ALTON — K9 officers are seen by their handlers as partners and family members. Police departments look to K9s as fellow officers and instruments on the street.
To veterinarian Steve Pope of Pope Animal Hospital, the working dogs in uniform are patients and clients. Pope decided to take extra precautions to protect his hardest-working clients by donating life-saving emergency kits to officers to aid injured K9s.
“These kits will provide almost everything the officer will need to buy time to get their K9s to an emergency clinic,” Pope said. “The kits have supplies for the K9 if they’re hit by a car, or even in gunshot and knife wound situations. Inside the kits are some minimal surgical equipment and medications that can help in trauma or even drug-related emergencies. I’m going over all of the items in the kit with the officers to explain when and how to use them.”

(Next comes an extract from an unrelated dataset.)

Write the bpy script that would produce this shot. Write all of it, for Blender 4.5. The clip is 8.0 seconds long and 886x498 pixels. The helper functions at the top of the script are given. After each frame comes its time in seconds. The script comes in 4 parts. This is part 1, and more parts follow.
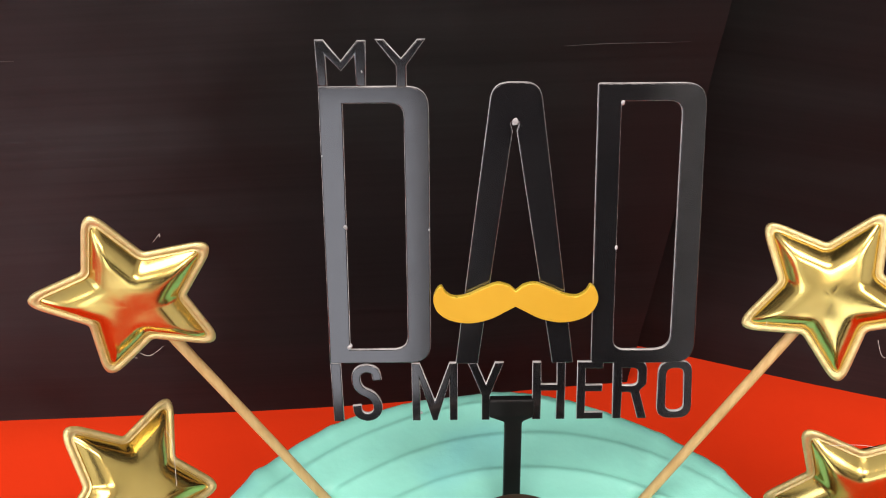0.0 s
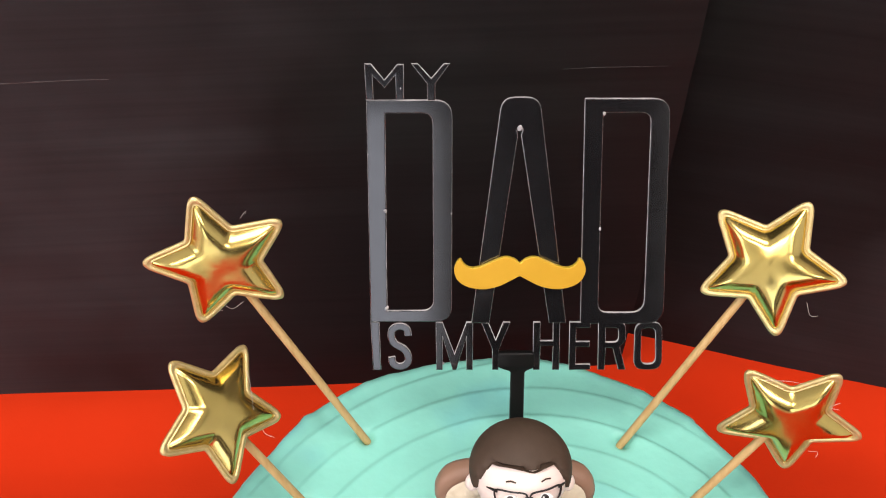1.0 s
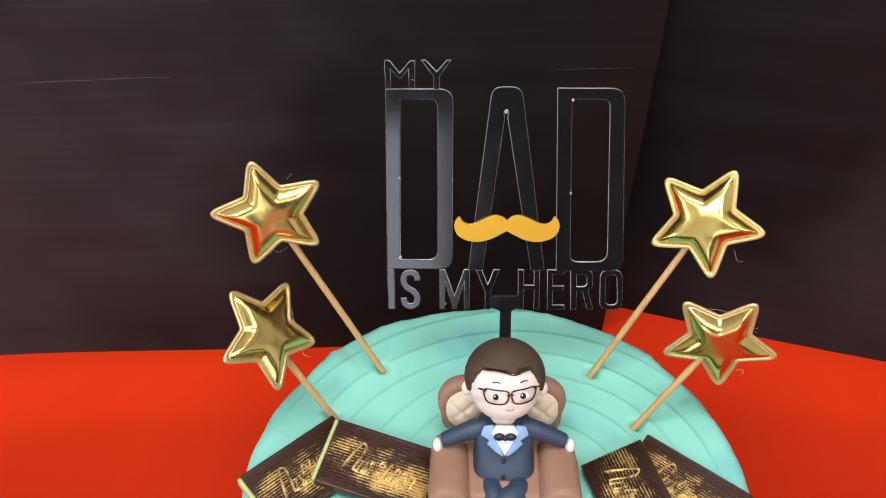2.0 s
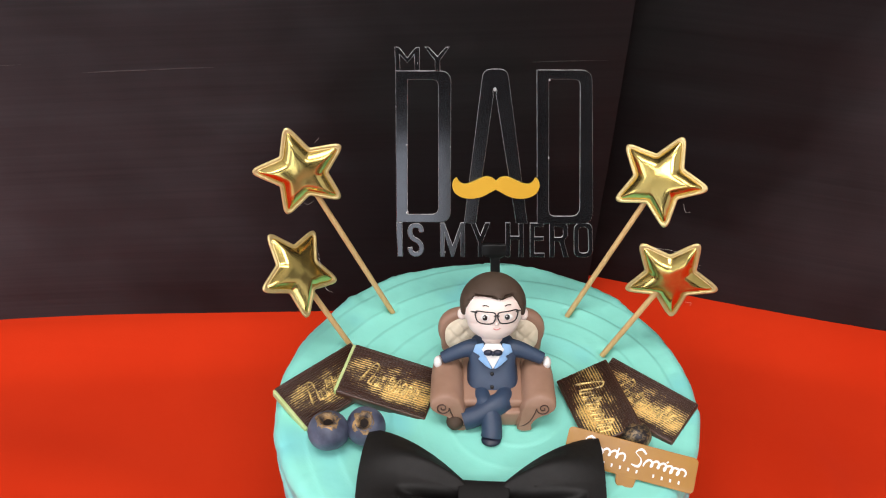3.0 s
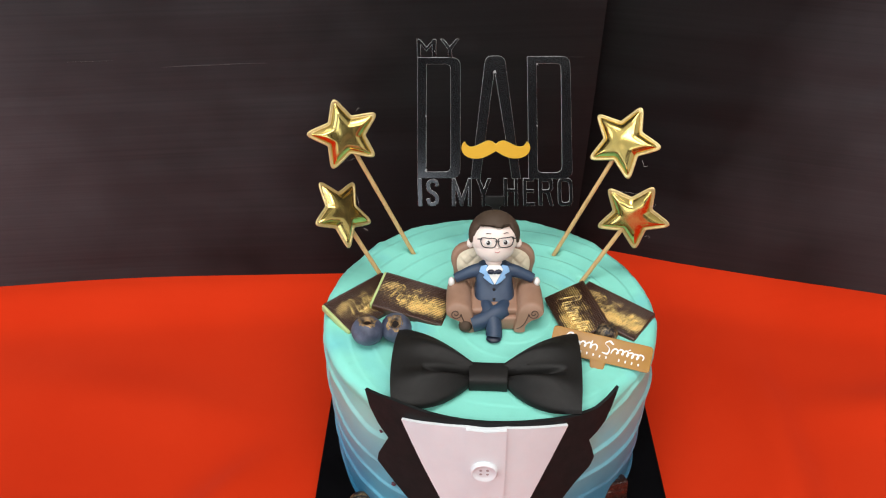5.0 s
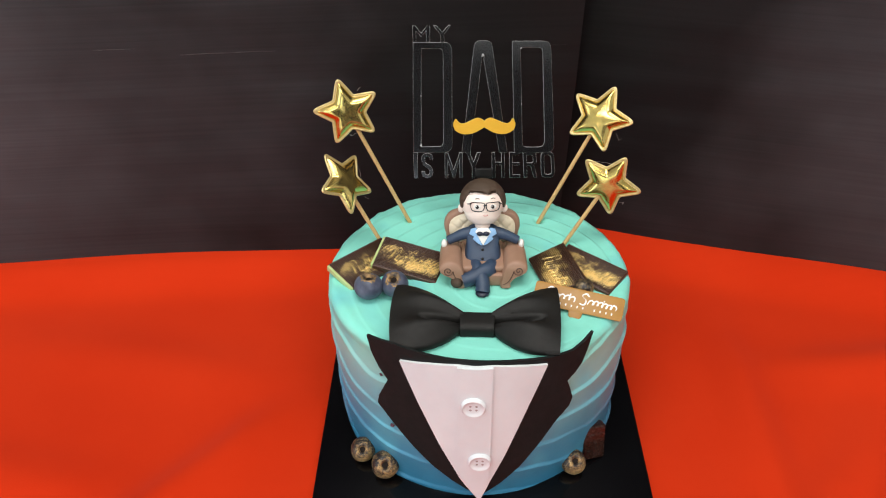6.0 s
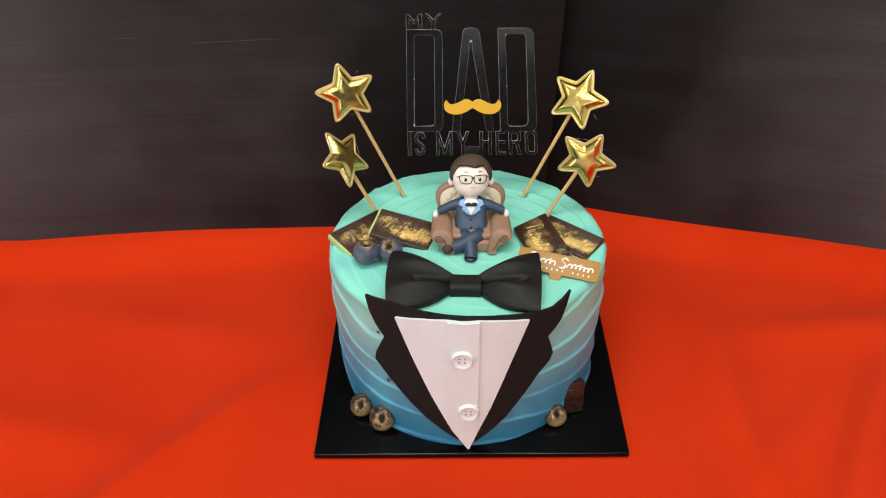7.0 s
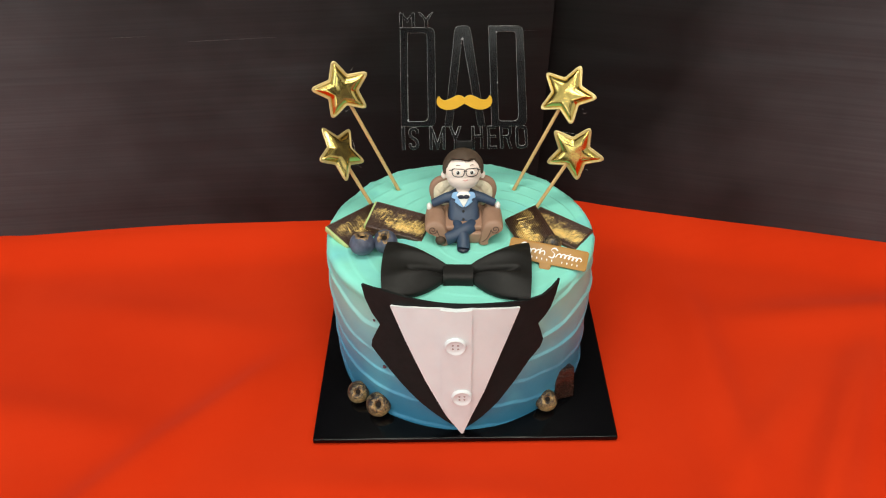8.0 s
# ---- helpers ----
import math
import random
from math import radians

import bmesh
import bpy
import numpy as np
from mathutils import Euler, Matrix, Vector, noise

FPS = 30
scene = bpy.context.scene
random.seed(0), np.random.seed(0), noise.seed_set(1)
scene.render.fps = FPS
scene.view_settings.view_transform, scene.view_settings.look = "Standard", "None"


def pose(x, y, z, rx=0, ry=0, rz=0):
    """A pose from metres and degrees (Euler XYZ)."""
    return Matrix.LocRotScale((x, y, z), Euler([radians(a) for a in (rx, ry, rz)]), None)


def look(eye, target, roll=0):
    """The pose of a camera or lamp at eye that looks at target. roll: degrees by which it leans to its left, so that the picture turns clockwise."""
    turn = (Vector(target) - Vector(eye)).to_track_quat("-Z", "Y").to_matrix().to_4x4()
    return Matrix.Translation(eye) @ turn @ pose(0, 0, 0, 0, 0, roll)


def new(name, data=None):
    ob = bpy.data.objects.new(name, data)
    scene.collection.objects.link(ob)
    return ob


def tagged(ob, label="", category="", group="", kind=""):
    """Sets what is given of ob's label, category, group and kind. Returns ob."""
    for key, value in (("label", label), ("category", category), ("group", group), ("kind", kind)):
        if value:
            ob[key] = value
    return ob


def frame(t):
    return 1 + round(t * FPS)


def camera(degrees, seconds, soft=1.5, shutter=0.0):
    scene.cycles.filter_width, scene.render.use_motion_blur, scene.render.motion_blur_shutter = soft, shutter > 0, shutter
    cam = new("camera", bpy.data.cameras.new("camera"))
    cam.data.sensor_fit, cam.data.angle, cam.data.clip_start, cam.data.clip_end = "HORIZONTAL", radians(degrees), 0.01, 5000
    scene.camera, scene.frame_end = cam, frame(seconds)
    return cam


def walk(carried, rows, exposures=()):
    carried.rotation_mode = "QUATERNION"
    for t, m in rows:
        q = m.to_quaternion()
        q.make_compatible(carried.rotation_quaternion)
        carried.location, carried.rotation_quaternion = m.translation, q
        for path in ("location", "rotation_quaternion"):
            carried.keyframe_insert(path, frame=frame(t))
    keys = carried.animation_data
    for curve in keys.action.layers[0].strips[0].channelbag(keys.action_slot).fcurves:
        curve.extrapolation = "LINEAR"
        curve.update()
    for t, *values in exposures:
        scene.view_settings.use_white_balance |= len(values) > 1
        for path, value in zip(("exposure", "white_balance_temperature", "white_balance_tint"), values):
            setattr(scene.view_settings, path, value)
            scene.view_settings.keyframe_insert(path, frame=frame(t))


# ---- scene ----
cam = camera(52.05, 8.0, 1.1)
PATH = [
    (0, (-0.01436, -0.09216, 0.3208), (-0.01234, 0.27823, -0.01507), -0.36),
    (0.5, (-0.0159, -0.11464, 0.33299), (-0.0177, 0.25993, 0.00179), -0.54),
    (1, (-0.01722, -0.14012, 0.34834), (-0.02081, 0.23794, 0.02114), -0.51),
    (1.5, (-0.01657, -0.17028, 0.36258), (-0.02243, 0.21131, 0.03954), -0.54),
    (3, (-0.01029, -0.27499, 0.39505), (-0.02227, 0.11796, 0.0861), -0.91),
    (3.5, (-0.01344, -0.3066, 0.40338), (-0.02307, 0.09014, 0.09922), -0.78),
    (4, (-0.01507, -0.33426, 0.41044), (-0.02535, 0.06512, 0.10979), -0.88),
    (4.5, (-0.01597, -0.36151, 0.41606), (-0.027, 0.04159, 0.12045), -0.98),
    (6, (-0.0117, -0.44689, 0.42828), (-0.02145, -0.03714, 0.14192), -1.10),
    (6.5, (-0.00925, -0.4739, 0.43505), (-0.01868, -0.06456, 0.14807), -1.18),
    (7, (-0.00787, -0.49614, 0.43971), (-0.01564, -0.08653, 0.15308), -1.13),
    (7.5, (-0.00728, -0.50907, 0.44447), (-0.01289, -0.10007, 0.1569), -1.12),
    (8, (-0.0065, -0.51423, 0.44727), (-0.01166, -0.10541, 0.15945), -1.23),
]
walk(cam, [(t, look(eye, target, roll)) for t, eye, target, roll in PATH], [(0.0, 0.03, 6950, 20.5), (1.5, -0.05, 6700, 20.5), (4.5, -0.16, 6420, 12.5), (6.5, -0.17, 6620, 8.5), (8.0, -0.19, 6900, 5.3)])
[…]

Just as with their human counterparts, the first minutes after an emergency are the most crucial in taking life-saving measures. Pope said he hopes that by donating the kits, he can give the officers the needed tools to give their K9s a fighting chance in the event of an emergency.
“These dogs are officers, too,” Pope said. “They are police officers just as their handlers are. You can ask the officers receiving these kits, they’ll tell you the same; the dogs are doing their jobs and doing their part for the community. If it’s two or three in the morning and something happens, they may not be able to get right into the office or if the dog is going into shock, they can help get the life-saving process going. That will really increase the chance of survival for the dogs.”
The Alton and Wood River police departments each sent two K9s and their handlers to receive Pope’s emergency kit. Wood River sent officer Chris Alfaro with K9 Ordi and Michael Young with K9 Degen. Alton Officer Brian Brenner is the handler of K9 Kenzo and new K9 partners Mike Morelli and Jax are still attending the K9 academy for training.
“These kits are far more involved than we expected; they’re fantastic,” Brenner said. “We didn’t expect all of this when he (Dr. Pope) said he wanted to set us up with emergency kits for our dogs. We can’t thank him enough for putting these together. Everything is so organized, detailed and ready to go if we need them. In emergency situations all the way down to a bee sting, these kits could save our dog’s life. We really want to thank Dr. Pope for them.”